Former US Rep. Michael Grimm Sentenced to 8 Months in Prison


Former US Rep. Michael Grimm Sentenced to 8 Months in Prison

TEHRAN (Tasnim) – Former US Rep. Michael Grimm, a Staten Island Republican who pleaded guilty last year to tax fraud, was sentenced Friday to eight months in prison and one year of supervised release.

Mr. Grimm, a former agent with the Federal Bureau of Investigation who had faced up to three years in prison, is scheduled to surrender Sept. 10.

The former congressman apologized in court Friday morning, and his attorneys asked US District Judge Pamela Chen to issue a sentence that didn’t include prison time, according to  a report by The Wall Street Journal on Friday. 

But Judge Chen said she was troubled by Mr. Grimm’s “somewhat belated” apology.

“Your moral compass, Mr. Grimm, needs some realignment,” she said.

Mr. Grimm, 45 years old, was charged in April 2014 in a 20-count indictment that alleged he schemed to hide more than $1 million in earnings and employees’ wages at a Manhattan restaurant he ran before becoming a congressman in 2011. The charges stemmed from a probe into Mr. Grimm’s campaign financing.

In December, Mr. Grimm admitted that he had underreported to federal and state tax authorities what the restaurant, Healthalicious, earned between 2007 and 2010, court records show. He also admitted using a portion of the underreported receipts to pay employees off the books.

In an impassioned statement to the court, Mr. Grimm described himself as an ambitious but unsophisticated businessman who didn’t know when to walk away from a failed restaurant.

Mr. Grimm said he had served the country for two decades and he was “ashamed to fail.”

“I was a darn good congressman,” Mr. Grimm said. “I can’t tell you how terribly I felt that I walked away from my constituents.”

Mr. Grimm’s attorneys pleaded for leniency in light of Mr. Grimm’s service with the US Marines and his work as an elected official.

“Mr. Grimm made a terrible choice,” said Daniel Rashbaum, his attorney. “A prison sentence does no one good here.”

But James Gatta, an assistant US attorney, urged prison time, saying that Mr. Grimm continued to “impugn the integrity” of people investigating him, suggesting he hadn’t “truly come to grips” with his crimes.

“It is Mr. Grimm who embraces, even wraps himself in the oaths he has taken when it suits him, and then turns his back on those oaths,” Mr. Gatta said.

Judge Chen disputed Mr. Grimm’s claim that he had been sufficiently punished for his crimes. “Everyone falls from grace” when they are caught committing crimes, the judge said. “Some people fall further than others.”

Guy Molinari, a former Staten Island Borough President who first helped propel Mr. Grimm to office, said he was devastated. Mr. Molinari is one of Mr. Grimm’s fiercest defenders, describing Mr. Grimm as being “like a son.”

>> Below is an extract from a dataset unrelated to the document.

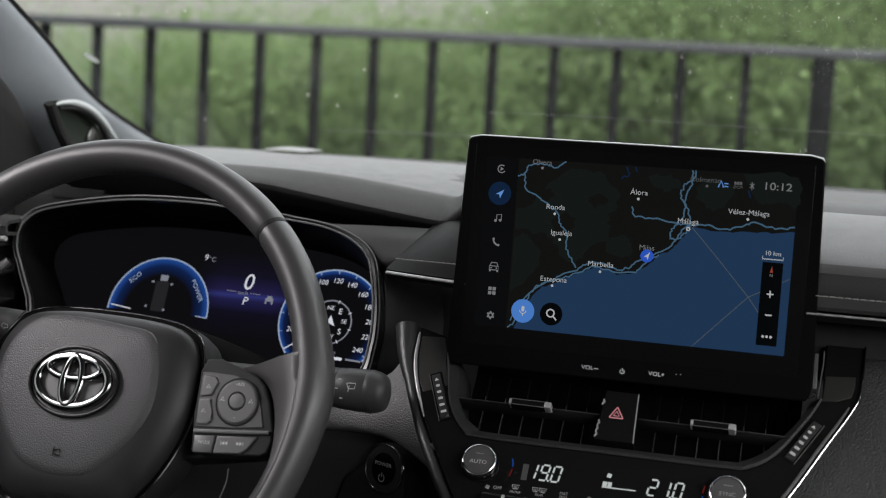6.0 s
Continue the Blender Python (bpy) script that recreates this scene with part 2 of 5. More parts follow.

“It’s a sad day for me to watch this young man who has so much promise and helped so many people to stand before a judge and be sentenced in a criminal trial,” Mr. Molinari, 86, said.

“He’s a Marine. So he can handle this. He can but I can’t,” Mr. Molinari, said. “It’s very painful. I haven’t felt this bad in a long, long time.”

Mr. Grimm won election to Congress in 2010 touting a straight-arrow image, campaigning on his career as a Marine and an agent at the FBI from 1995 to 2006. Mr. Grimm has said he spent five of those years at the FBI “deep undercover,” conducting investigations of financial corruption.

In November while under indictment, Mr. Grimm won re-election to New York’s 11th congressional district, which covers Staten Island and a slice of Brooklyn. Seven weeks later, Mr. Grimm pleaded guilty to a single felony count of tax fraud.

Mr. Grimm initially said he had no intention of stepping down, but a week after his guilty plea he changed course and announced he would step down in early January. Former Staten Island District Attorney Dan Donovan, a Republican, won a special election in May to fill the congressional seat.

Last year, Mr. Grimm drew national attention when he physically threatened a television news reporter following President Barack Obama’s State of the Union address.

Mr. Grimm told NY1 reporter Michael Scotto that he would throw him off a Capitol balcony after the reporter attempted to ask him about the federal investigation into his campaign fundraising. “I’ll break you in half, like a boy,” Mr. Grimm told the reporter. Mr. Grimm later apologized.